It is closer to 30-35,000 pounds landed in Neah Bay. Those halibut are actually counted by WDFW!
I can't seem to find information concerning the economic value to the U.S., or for that matter any Canadian contribution of all those U.S. salmon being caught in BC? Oh wait... I do recall the U.S. paying Canada approximately $100 million since 1985, for us to be allowed to catch our own fish! There are NO U.S. laws in place that make the reverse impossible. You would just need to find where halibut is actually open to sport in Area 2A. If there were a "one-way street," that street would probably be running more towards Canada - not from it!

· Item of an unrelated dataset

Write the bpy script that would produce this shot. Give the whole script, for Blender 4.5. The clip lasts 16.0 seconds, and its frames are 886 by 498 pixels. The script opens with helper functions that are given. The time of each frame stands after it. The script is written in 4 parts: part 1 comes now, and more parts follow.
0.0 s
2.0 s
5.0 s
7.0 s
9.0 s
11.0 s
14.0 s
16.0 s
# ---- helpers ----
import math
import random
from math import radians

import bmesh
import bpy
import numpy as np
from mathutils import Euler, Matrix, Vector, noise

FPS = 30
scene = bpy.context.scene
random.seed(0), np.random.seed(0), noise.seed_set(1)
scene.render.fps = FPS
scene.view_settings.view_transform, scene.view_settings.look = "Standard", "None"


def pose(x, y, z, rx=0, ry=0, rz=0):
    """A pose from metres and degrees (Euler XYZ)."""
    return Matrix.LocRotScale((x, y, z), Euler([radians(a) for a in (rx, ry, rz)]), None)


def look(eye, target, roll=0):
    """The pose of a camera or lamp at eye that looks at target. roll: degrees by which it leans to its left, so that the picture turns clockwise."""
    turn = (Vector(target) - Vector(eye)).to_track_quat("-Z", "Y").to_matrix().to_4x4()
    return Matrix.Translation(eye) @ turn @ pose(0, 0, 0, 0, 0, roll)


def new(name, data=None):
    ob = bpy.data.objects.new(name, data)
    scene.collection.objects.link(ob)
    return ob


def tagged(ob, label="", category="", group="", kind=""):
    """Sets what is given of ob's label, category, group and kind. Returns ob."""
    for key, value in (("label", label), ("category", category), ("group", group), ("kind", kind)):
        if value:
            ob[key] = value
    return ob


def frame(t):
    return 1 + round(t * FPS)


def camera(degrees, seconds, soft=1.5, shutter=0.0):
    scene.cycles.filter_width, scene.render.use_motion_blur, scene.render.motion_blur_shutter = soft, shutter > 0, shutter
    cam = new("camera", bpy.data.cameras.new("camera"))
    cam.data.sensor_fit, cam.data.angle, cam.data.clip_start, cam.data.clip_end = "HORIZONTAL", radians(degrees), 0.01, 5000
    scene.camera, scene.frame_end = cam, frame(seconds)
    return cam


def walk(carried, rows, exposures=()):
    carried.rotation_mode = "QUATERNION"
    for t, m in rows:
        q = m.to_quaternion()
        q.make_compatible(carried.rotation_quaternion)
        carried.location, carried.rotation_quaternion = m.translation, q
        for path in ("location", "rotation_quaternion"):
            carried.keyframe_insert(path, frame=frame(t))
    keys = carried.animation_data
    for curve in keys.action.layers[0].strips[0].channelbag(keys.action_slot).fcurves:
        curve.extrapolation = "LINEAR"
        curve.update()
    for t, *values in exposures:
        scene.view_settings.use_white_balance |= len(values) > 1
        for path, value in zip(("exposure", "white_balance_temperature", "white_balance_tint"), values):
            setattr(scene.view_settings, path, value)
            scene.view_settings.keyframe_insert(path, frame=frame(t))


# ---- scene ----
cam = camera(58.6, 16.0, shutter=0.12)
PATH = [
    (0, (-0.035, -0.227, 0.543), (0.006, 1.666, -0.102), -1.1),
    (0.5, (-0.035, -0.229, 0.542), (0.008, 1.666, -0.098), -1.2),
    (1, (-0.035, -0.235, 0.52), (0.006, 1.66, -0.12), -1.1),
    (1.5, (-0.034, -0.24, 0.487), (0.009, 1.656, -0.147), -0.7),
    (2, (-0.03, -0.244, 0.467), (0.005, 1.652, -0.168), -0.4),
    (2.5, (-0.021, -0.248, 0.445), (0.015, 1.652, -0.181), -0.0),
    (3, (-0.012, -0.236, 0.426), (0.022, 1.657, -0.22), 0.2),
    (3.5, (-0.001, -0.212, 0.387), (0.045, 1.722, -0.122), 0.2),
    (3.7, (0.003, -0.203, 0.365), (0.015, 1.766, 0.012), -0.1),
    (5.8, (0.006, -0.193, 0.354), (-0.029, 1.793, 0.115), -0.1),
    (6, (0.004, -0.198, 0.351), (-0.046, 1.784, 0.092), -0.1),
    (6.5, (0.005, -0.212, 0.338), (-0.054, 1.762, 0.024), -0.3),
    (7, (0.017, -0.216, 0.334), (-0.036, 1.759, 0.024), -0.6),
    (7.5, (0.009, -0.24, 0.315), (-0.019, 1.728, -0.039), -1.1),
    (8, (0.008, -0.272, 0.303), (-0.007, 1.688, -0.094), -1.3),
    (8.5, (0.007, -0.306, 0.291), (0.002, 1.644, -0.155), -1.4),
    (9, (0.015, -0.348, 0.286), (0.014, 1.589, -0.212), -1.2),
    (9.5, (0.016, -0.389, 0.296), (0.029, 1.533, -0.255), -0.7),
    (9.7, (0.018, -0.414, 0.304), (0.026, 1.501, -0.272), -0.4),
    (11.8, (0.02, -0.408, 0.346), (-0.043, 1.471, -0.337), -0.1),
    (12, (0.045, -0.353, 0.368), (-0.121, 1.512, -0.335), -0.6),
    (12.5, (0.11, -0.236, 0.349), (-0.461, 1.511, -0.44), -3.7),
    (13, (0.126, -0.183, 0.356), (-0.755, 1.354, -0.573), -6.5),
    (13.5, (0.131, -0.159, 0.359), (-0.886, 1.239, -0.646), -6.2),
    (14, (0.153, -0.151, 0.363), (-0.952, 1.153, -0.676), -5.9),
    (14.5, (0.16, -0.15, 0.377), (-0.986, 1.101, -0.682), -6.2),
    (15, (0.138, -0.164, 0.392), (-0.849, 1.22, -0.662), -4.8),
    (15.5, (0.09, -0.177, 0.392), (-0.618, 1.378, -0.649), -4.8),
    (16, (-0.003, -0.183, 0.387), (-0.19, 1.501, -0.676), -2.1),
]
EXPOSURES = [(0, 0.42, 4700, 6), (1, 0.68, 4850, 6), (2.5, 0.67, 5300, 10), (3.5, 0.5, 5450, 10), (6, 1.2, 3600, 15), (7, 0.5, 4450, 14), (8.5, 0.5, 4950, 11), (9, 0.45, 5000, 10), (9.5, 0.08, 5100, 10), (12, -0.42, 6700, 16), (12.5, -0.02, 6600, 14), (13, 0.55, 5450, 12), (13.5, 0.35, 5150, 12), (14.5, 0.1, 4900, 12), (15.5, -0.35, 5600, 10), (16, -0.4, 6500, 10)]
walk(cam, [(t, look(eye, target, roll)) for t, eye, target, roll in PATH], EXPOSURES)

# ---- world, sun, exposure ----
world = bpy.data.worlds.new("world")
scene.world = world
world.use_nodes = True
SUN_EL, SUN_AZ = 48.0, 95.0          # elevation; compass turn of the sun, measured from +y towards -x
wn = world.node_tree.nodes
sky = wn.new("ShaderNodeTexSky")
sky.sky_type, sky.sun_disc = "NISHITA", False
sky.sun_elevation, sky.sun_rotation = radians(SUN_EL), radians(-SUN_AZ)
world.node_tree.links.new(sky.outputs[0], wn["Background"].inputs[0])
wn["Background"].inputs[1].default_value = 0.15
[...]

The amount of halibut the American catch? That is actually very small! Have you ever noticed, there was only 3,724 TOTAL NON-resident annual licence issued, compared to 150,600 annual resident? 1-5 day permits for residents was 60,682, compared to 37,223 non-resident? Considering less than 70% of those non-resident actually even fished or catch a halibut - that makes them awfully good or a mute point, doesn't it? The majority of your halibut is indeed retained by Canadians! Annual limits would have little affect on any "American"!
Considering the total sport catch was 1.092 MILLION pounds, even if there were 100,000 pounds total catch by non-residents, with or without that the sport still exceeded that UNFAIR 12% allowcation - that my friend is the problem.

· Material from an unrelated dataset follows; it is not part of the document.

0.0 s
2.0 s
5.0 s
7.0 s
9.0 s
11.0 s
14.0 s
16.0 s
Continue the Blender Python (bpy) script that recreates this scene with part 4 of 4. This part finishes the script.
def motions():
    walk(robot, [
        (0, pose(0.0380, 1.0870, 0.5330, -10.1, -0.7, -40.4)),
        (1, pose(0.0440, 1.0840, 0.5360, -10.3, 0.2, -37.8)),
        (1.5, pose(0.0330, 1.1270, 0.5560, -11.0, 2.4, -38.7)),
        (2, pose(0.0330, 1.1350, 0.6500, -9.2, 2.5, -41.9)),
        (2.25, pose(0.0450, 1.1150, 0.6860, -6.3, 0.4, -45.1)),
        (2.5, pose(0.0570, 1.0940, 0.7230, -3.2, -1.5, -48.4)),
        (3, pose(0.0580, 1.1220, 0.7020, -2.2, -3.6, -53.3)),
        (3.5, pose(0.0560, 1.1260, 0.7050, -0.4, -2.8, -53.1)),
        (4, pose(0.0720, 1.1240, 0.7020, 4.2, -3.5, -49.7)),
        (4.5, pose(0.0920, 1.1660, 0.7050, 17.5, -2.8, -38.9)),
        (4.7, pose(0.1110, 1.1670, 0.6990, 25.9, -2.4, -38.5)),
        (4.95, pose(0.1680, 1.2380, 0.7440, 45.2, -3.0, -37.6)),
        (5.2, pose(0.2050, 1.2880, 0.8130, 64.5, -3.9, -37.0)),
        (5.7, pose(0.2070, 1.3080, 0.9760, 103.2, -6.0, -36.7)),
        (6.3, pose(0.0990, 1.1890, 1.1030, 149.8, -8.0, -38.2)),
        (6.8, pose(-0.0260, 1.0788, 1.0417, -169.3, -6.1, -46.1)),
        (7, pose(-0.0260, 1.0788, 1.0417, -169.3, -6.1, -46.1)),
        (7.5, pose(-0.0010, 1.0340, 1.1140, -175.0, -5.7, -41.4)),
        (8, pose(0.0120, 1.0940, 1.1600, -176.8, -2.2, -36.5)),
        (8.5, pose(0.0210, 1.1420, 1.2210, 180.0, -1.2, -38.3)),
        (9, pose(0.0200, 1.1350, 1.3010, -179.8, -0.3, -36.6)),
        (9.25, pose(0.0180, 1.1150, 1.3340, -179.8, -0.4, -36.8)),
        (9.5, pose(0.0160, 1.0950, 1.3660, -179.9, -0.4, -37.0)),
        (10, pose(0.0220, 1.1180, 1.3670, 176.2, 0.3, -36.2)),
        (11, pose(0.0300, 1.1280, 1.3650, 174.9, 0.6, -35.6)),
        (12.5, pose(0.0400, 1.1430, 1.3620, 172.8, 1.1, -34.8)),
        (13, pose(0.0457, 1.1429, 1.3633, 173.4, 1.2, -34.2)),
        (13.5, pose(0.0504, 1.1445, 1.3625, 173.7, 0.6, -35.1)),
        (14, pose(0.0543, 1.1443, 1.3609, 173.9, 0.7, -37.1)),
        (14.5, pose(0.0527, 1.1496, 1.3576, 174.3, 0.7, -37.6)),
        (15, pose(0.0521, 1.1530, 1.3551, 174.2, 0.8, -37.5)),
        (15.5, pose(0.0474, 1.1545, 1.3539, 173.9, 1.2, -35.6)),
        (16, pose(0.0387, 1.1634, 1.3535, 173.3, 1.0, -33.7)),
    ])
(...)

I would highly recommend, NOT trying to bring ANY politicans in to this, other than addressing the UNFAIR 88/12 split. To try and open any discussions with the U.S., IPHC, and especially trying to tie this to the Pacific Salmon Treaty, will not and would not work. That would NOT benefit ANYONE in BC, what so ever, in any way! Let that dog lay! That would just jump up and bite everyone in BC, including the commercials!